Background: Knee osteoarthritis (KOA), known as severe degenerative arthritis, commonly occurs in middle-aged and elderly people all over the world. Acupuncture as traditional oriental intervention is getting widely used and several systematic reviews (SRs) have reported the effectiveness of acupuncture on pain relief and functional recovery in patients with KOA.
Objective: Conducting an overview of SRs to provide more reliable evidence-based medical references for clinical practitioners and researchers of the effectiveness and safety of acupuncture for KOA.
Data sources: EMBASE, Medline, Web of science, the Cochrane library, China National Knowledge Infrastructure, the Chinese Science and Technology Periodical Database, China Biology Medicine, Wan Fang Digital Journals, and PROSPERO databases from inception to December 2018, magazines, websites, and unpublished sources.
Selection criteria: Potential SRs were independently selected by 2 reviewers following a predetermined protocol.
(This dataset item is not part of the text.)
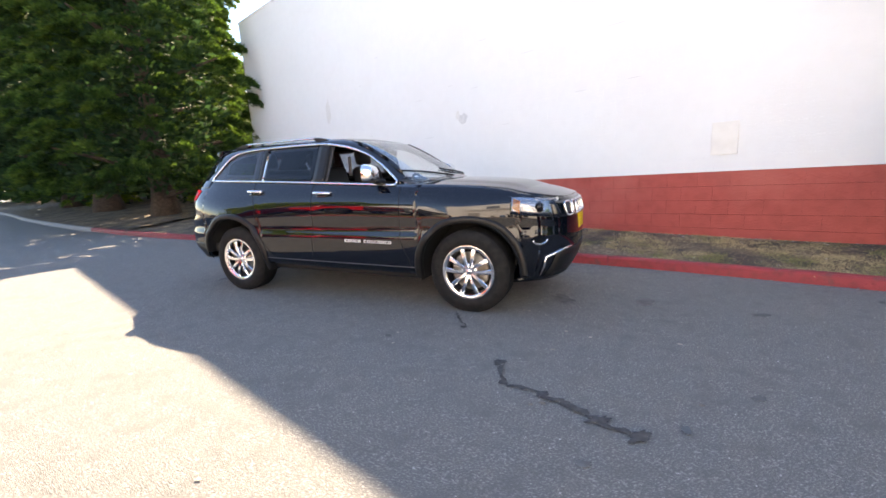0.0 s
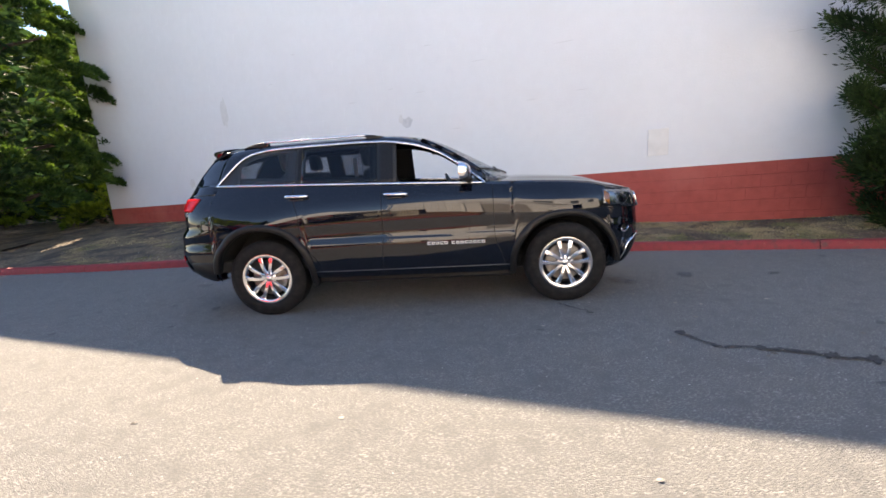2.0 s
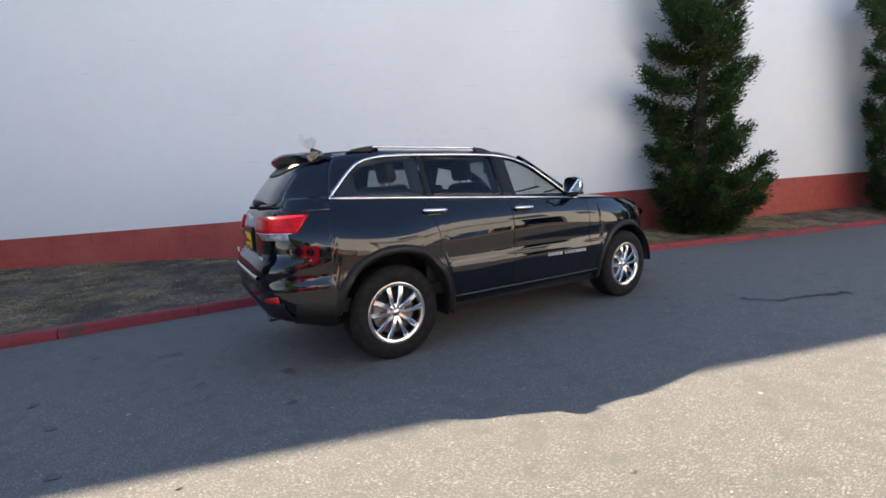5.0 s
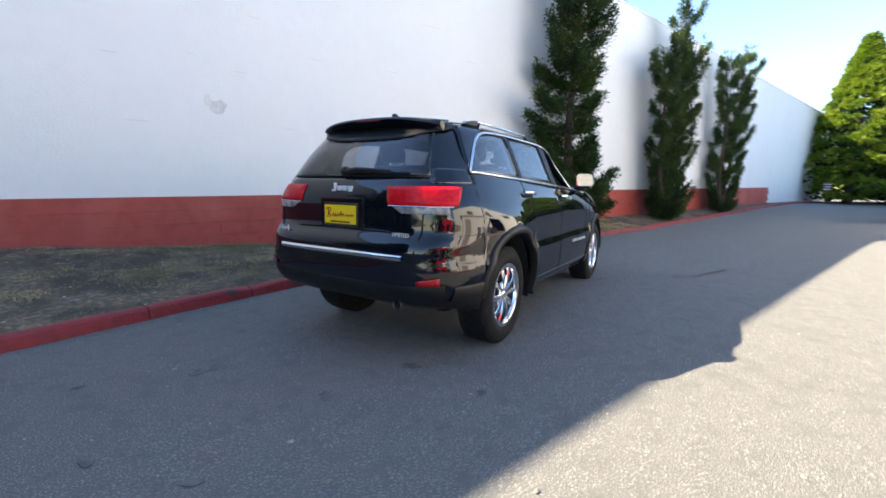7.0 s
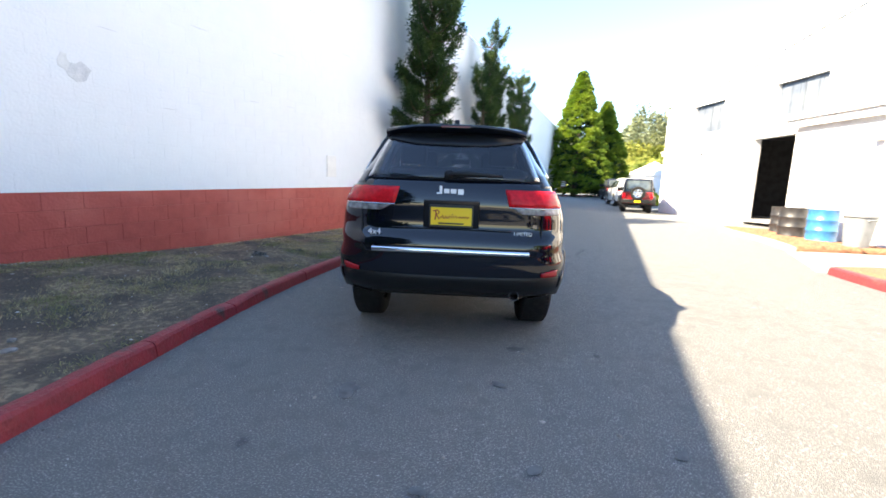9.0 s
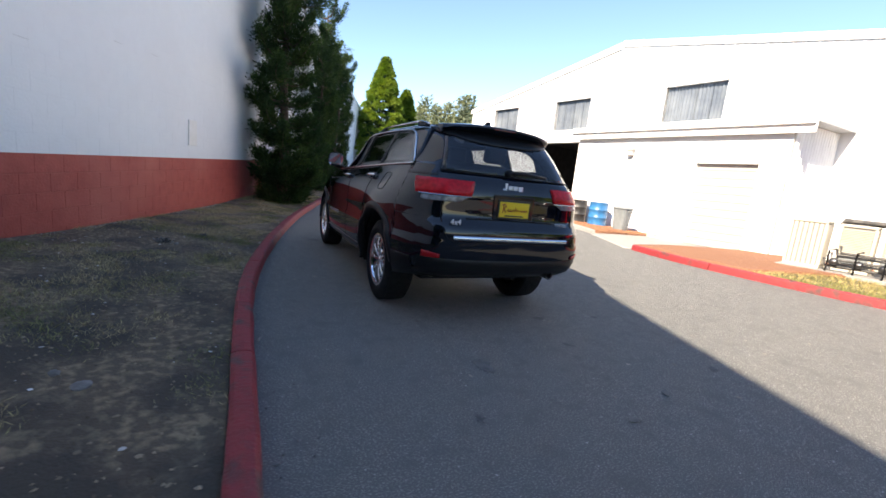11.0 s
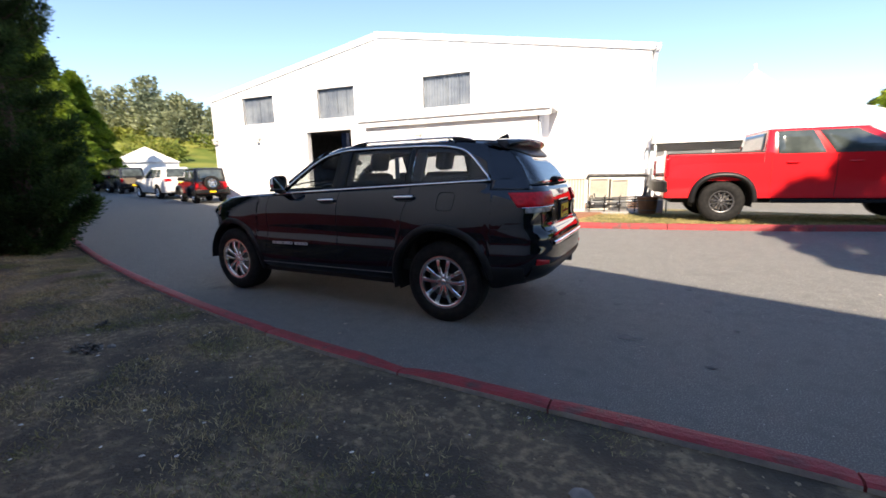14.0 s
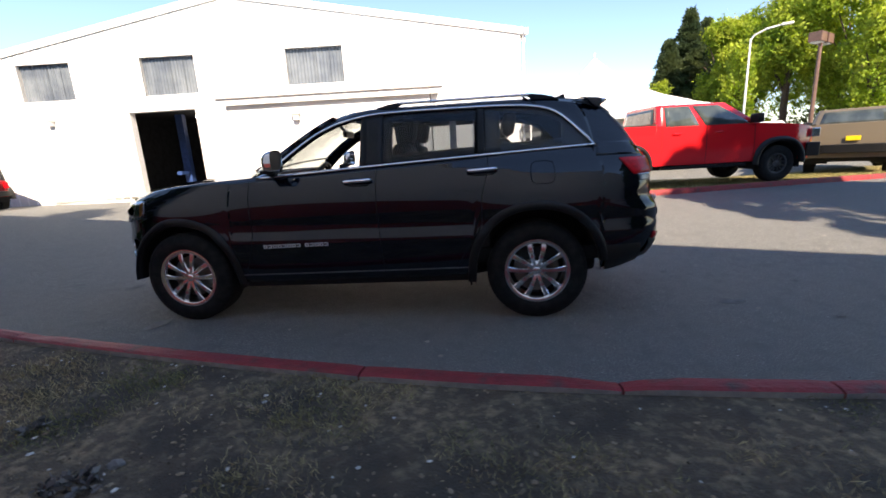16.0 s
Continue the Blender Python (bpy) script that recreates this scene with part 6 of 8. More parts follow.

Data extraction: Data information of included SRs were independently extracted by 2 reviewers following a predetermined standardized data extraction form.
Review appraisal: The risk of bias and reporting quality of included SRs were evaluated by the Risk of Bias in Systematic reviews (ROBIS) tool and the Preferred Reporting Item for Systematic Review and Meta-analysis (PRISMA) statement. The quality of evidence of outcomes was evaluated by the Grading of Recommendations Assessment, Development and Evaluation (GRADE).
Results: A total of 12 SRs were included. All the SRs were published in recent 12 years, ranging from 2006 to 2017. According to ROBIS, 4 SRs were in low risk in domain 1 and 7 in domain 3 of phase 2, and 2 SRs were low risk in phase 3. Among 27 items of PRISMA, 19 items were reported over 70% of compliance. Using GRADE assessment, of 34 outcomes, high quality of evidence was found in 5 outcomes, 17 outcomes were rated moderate quality, and 11 outcomes were low quality. According to high-quality outcomes, acupuncture had more total effective rate, short-term effective rate, and less adverse reactions than western medicine in treating KOA. In terms of Lequesne index and Lysholm knee score scale score, the effectiveness of electroacupuncture was better than that of western medicine.
Limitations: There might be missing information. There may be duplicated clinical trials included by each SR that might have impact on the synthetic findings.
Conclusions: According to the high-quality evidence, we concluded that acupuncture may have some advantages in treating KOA. However, there are some risk of bias and reporting deficiencies still needed to be improved.